Peer review serves several purposes:

  • It scales. Cohorts have hundreds of participants. The cohort lead alone cannot grade all projects.
  • It is a learning experience. Reading other projects’ code teaches you patterns you would not see otherwise.
  • It mirrors real work. Code review is a core engineering skill.

How it works

After the project submission deadline:

  1. Each project is randomly assigned to several reviewers (typically 3 reviewers per project).
  2. Each participant who submitted is assigned several projects to review (typically 3).
  3. Reviewers score each project against the course’s rubric.
  4. The final project score is aggregated from the reviewer scores.
  5. Reviewers earn points for completing reviews on time.

Number of reviews

Typically 3 projects per submission attempt. The exact number is shown on the course platform when you are assigned reviews.

If you submit in attempt 1 and again in attempt 2, you get a fresh set of projects to review.

Assignment timing

Assignments do not appear automatically after the submission form closes. The cohort lead opens peer review separately. Once it is open, the announcement goes to Slack and Telegram. After the announcement, your assigned projects appear on your course platform dashboard.

If the announcement has already gone out and you do not see assignments, post in the course Slack channel.

Deadline for reviews

Typically one week from when reviews are assigned. The exact deadline is on the course platform.

If you do not complete your reviews by the deadline:

  • You lose the points for those reviews.
  • Your project still receives scores from the reviewers it was assigned to, but it fails the project regardless of those scores.
  • A failed project means no certificate.

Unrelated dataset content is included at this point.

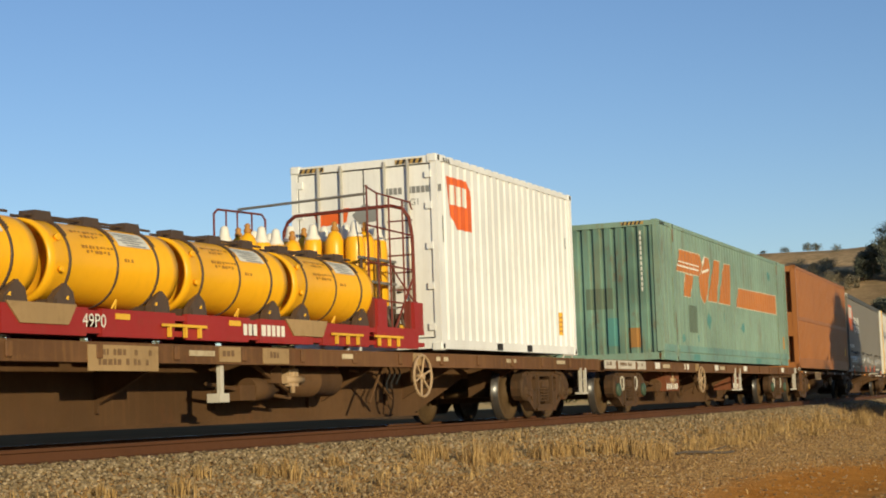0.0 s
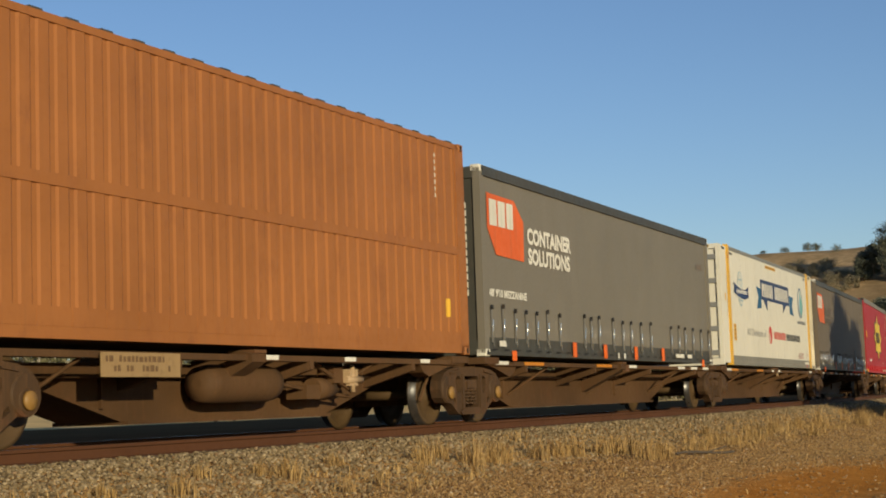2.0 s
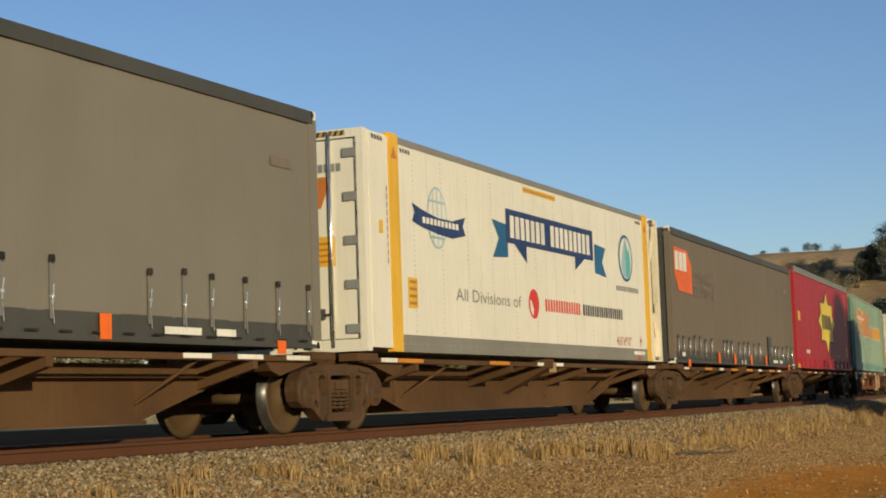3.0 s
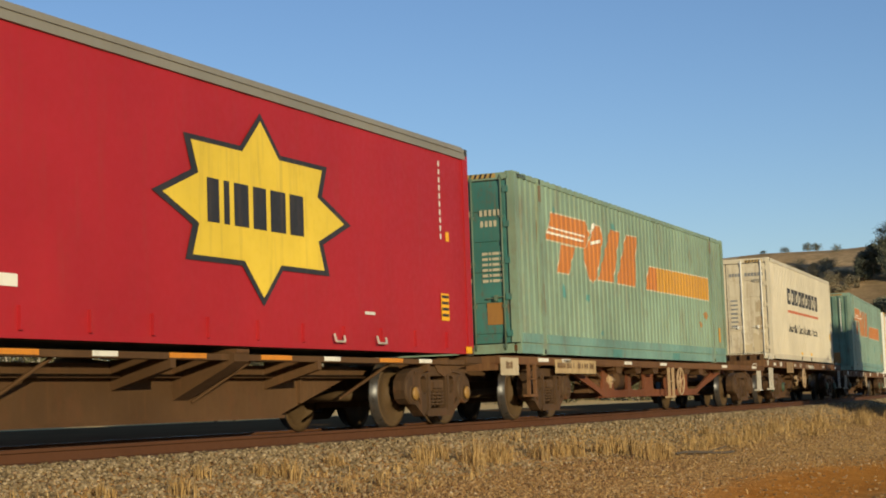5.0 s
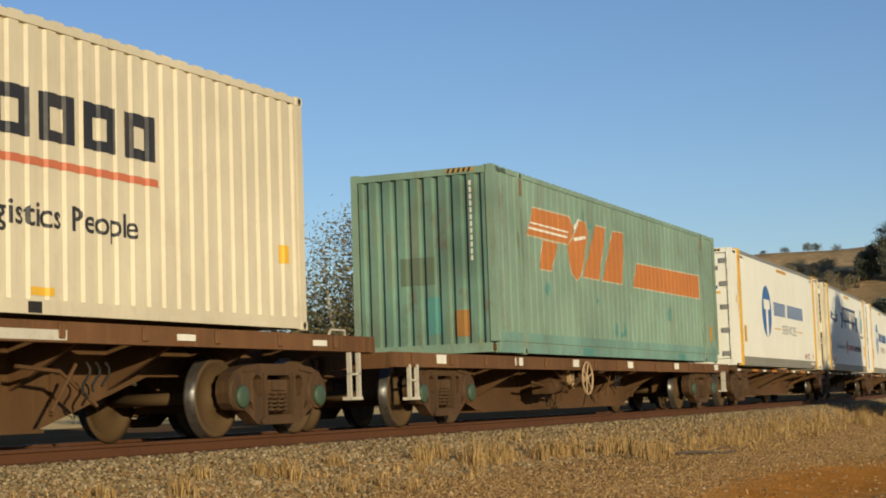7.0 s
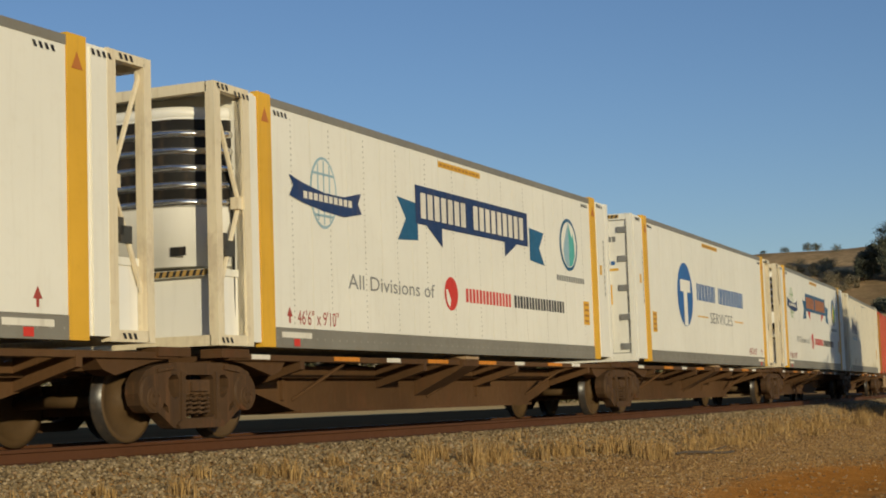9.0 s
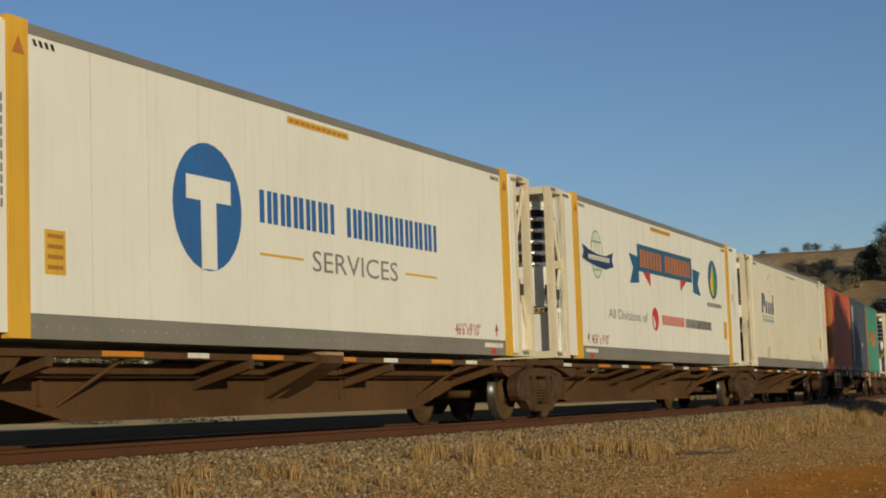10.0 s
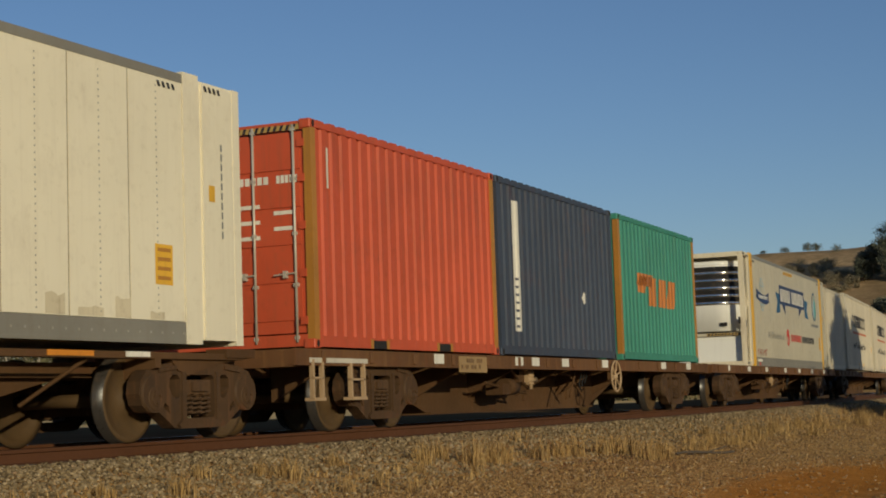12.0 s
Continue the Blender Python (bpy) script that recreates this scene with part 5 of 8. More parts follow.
                    boxes("document_box", M["dark_frame"], t, (x - 0.01, x + 0.02, -0.15, -0.12, 0.9, 1.2), (x - 0.01, x + 0.02, 0.12, 0.15, 0.9, 1.2), (x - 0.01, x + 0.02, -0.15, 0.15, 0.9, 0.93), (x - 0.01, x + 0.02, -0.15, 0.15, 1.17, 1.2))
                else:
                    mark(t, "door_letters_block", [[(0.35, 1.95), (0.6, 1.93), (0.78, 2.35), (0.6, 2.36), (0.4, 2.3)], quad(0.38, 1.72, 0.52, 1.88)], M["logo_orange"], x + 0.02, None, 0.006, front=True)
    y = -hy
    mark(t, "roof_notice", [quad(-1.0 + slide, H - 0.24, 0.62 + slide, H - 0.15)] if style != "plain" else [quad(-0.7, H - 0.25, 0.9, H - 0.21)], M["yellow"] if style != "plain" else M["mark_grey"], y, None, 0.004)
    if style != "plain":
        mark(t, "notice_print", bars(-0.95 + slide, H - 0.215, (0.1,) * 11, 0.035, 0.04), M["ochre"], y, None, 0.007)
    sx = -5.72 if left == "door" else 5.4
    mark(t, "sticker", [quad(sx, 0.62, sx + 0.32, 1.05)], M["yellow"], y, None, 0.004)
    mark(t, "sticker_print", [quad(sx + 0.04, 0.67 + k * 0.1, sx + 0.28, 0.71 + k * 0.1) for k in range(4)], M["ochre"], y, None, 0.007)
    bx = -6.6 if left == "door" else 6.45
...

Skipping peer reviews is the most common reason participants who submitted a passing-quality project still do not receive a certificate.

Missing project repo

Some submitted repos go private or get deleted between submission and review.

If a repo you are assigned is unavailable:

  • Wait a day. Sometimes it is a temporary issue.
  • If still unavailable, mark the project with a zero score and note in the review that the repo was unreachable.
  • Do not skip the review. You still need to submit it for credit.

The cohort lead handles repeat issues. If you see a pattern (multiple bad repos), flag it in Slack.

Unfamiliar tech stack

Some students use stacks the course did not teach.

Examples include AWS instead of GCP, or Airflow instead of Mage.

When reviewing such a project:

  • Read the README carefully. The participant should explain their choices.
  • Use the rubric criteria, which are mostly stack-agnostic (“is there a documented pipeline?”, “is the data warehouse used correctly?”).
  • If something is genuinely unclear, give partial credit and note it in the comments rather than zero.

If you cannot evaluate something, that is fair feedback. The participant did not document well enough.

Writing a good review

Good reviews follow these rules:

  • Be honest. Inflated scores devalue the certificate.
  • Be constructive. Point out what could be improved, not just what is missing.
  • Be specific. “The README is unclear” is less useful than “the README does not explain how to set the GCP credentials.”
  • Be reasonable. Most projects have rough edges. Do not penalize a good project for cosmetic issues.

Beyond your assignment

You can voluntarily review additional projects. This usually does not earn extra points, but it is useful learning and helps the community.

Fairness

Peer-review scores are aggregated across multiple reviewers. This smooths out individual harshness or generosity. If one reviewer gave a low score with no justification, post in Slack.

AI-generated reviews

Using LLMs to draft reviews is fine. But do not let the LLM do the whole thing without looking at the project. Reading other people’s code is a major learning opportunity.

Score timing

After the peer-review window closes, the cohort lead aggregates scores. Final scores typically appear on the course platform 1 to 2 weeks after the review deadline.

If you do not see your score after that window, post in Slack.